I want to anwer questions like "how many transaction with lower input value than 1btc have ever been completed after 1.1.2013" and similar.
You basically want to parse the blockchain into a database like MySQL/Postgres so that you can answer that question by executing a query against it.
For example, I parsed it into a database called Datomic and that query looks like this:
http://i.imgur.com/tQcuIN8.pngThe blocks are stored in the blkXXXXX.dat files found in the ~/.bitcoin directory.
Each blkdat file is a sequence of block data where each block can be parsed like this:
- Magic bytes: uint32-le
- Byte-count of the block: uint32-le
- Block: BlockCodec
The file may be padded at the end with null-bytes.

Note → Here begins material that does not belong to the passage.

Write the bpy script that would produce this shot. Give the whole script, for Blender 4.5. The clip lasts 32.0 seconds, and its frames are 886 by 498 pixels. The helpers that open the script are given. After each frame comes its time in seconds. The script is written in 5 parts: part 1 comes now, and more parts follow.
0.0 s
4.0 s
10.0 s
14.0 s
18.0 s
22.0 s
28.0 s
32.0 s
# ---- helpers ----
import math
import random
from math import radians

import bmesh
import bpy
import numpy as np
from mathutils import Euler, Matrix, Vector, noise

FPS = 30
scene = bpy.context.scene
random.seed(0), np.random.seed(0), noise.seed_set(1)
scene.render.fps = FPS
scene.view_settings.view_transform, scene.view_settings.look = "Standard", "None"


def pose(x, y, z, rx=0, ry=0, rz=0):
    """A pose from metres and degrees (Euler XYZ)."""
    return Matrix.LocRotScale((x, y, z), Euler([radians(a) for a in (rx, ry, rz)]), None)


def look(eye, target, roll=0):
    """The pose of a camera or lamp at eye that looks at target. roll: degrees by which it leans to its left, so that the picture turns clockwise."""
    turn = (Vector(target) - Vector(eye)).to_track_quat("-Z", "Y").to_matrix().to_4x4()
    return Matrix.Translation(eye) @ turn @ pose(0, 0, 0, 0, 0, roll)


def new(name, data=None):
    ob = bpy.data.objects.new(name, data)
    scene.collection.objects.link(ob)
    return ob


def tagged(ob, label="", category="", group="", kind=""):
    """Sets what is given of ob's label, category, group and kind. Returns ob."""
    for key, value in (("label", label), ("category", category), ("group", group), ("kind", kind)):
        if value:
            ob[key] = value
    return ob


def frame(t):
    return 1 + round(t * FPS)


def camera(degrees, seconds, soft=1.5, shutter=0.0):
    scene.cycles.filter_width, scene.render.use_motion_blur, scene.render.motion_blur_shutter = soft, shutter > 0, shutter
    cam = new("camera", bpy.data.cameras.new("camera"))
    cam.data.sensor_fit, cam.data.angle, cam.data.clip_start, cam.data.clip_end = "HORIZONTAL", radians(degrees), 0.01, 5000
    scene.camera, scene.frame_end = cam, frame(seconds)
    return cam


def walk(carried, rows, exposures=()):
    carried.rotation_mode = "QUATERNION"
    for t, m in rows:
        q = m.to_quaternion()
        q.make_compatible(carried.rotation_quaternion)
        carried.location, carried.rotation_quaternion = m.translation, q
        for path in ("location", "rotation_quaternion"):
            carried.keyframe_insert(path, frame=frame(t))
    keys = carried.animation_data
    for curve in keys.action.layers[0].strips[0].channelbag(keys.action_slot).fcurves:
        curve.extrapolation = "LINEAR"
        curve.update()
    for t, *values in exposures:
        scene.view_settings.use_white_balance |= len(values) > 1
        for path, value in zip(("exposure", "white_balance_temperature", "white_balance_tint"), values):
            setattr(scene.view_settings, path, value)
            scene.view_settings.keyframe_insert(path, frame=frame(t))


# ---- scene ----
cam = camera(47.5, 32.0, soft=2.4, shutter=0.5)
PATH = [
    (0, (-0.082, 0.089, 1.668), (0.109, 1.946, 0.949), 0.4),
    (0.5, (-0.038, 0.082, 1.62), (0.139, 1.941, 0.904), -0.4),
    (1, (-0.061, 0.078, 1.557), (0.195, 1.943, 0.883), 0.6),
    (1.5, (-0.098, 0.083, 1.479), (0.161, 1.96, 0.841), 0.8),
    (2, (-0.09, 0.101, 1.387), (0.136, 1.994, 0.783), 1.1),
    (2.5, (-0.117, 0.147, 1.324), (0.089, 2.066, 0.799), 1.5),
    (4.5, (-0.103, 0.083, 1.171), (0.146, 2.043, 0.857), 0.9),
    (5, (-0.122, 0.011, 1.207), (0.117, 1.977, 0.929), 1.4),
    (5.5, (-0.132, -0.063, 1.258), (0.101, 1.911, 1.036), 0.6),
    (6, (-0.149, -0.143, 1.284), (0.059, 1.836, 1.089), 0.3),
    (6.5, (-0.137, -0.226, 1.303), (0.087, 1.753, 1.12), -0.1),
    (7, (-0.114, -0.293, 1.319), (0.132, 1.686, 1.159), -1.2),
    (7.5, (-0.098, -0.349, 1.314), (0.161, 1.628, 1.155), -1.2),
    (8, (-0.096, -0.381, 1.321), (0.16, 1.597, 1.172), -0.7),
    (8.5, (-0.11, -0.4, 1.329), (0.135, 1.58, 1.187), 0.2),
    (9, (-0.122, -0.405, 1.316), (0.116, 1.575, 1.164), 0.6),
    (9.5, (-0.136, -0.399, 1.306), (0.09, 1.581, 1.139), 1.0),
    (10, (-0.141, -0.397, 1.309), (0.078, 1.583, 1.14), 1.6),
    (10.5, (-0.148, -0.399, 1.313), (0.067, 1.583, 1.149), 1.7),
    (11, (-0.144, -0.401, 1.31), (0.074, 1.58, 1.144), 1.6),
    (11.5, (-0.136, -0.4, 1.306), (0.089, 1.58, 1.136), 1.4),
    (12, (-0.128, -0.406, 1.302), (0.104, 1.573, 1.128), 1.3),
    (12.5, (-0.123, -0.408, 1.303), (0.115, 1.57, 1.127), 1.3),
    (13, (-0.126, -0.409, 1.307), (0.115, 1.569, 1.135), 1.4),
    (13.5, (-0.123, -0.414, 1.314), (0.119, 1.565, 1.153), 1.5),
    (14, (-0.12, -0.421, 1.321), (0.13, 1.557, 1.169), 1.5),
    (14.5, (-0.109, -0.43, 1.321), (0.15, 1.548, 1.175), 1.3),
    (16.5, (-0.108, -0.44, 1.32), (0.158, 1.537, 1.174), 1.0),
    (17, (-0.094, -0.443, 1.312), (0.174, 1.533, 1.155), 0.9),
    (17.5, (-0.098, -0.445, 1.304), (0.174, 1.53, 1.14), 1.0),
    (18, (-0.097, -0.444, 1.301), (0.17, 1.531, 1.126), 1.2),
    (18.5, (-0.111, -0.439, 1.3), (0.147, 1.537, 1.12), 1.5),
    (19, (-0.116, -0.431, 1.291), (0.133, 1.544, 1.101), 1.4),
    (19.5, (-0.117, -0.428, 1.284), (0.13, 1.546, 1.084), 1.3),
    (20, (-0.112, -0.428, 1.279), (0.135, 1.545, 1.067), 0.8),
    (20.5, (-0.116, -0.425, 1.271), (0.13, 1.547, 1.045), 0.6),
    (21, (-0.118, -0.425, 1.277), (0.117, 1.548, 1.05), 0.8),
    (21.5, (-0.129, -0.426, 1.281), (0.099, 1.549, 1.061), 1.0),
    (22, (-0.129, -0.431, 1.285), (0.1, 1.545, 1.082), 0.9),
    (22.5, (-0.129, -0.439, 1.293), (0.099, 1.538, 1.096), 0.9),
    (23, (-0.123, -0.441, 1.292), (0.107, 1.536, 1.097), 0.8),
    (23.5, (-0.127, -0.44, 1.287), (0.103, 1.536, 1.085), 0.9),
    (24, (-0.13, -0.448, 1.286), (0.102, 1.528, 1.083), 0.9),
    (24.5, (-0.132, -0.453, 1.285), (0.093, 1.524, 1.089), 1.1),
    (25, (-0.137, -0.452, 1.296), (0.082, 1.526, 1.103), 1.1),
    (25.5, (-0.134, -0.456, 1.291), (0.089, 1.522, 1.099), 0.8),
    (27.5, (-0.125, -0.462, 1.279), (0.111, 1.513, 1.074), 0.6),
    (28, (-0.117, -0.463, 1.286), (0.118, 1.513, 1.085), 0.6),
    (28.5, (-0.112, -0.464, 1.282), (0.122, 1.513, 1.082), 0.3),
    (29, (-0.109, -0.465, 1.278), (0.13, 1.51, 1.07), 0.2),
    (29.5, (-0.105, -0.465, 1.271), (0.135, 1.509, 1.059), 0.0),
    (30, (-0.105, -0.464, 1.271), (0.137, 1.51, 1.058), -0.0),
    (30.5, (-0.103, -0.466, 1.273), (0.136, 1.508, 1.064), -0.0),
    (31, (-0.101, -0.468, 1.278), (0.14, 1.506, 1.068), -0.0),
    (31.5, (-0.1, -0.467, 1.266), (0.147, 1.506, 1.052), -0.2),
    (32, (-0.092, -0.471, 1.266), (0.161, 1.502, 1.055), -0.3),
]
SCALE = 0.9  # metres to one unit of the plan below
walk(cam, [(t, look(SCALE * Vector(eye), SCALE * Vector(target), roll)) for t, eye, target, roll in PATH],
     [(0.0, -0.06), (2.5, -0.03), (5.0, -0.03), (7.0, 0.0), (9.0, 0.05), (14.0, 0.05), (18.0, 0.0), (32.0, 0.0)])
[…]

You also need to know that blkdat files are not a validated blockchain, just the blocks that bitcoind received over the network. The easiest thing to do is just add all blocks to the database and assume that the longest chain of `latestBlock->prevBlock->prevBlock->...->genesisBlock` is the one you want to query.
Database schema looks something like this:
- Block has many Txns
- Block has one PreviousBlock
- Txn has many TxOuts
- Txn has many TxIns
The pseudocode for it all is pretty simple and parsing is straight forward.
Word of warning: I went so far as to get a local blockexplorer working (
https://github.com/danneu/chaingun), but of course I wandered off into the dragon lair of reimplementing blockchain validation and ran out of free time. It became evident that I was in fact climbing a large mountain when I passed by Jon Krakauer's corpse frozen in the snow. At which point I realized I wasn't climbing a mountain at all but slowly sliding down one slippery slope. And when I reached the bottom and turned back around, I realized it wasn't even a slope but instead a heap of my own yak shavings.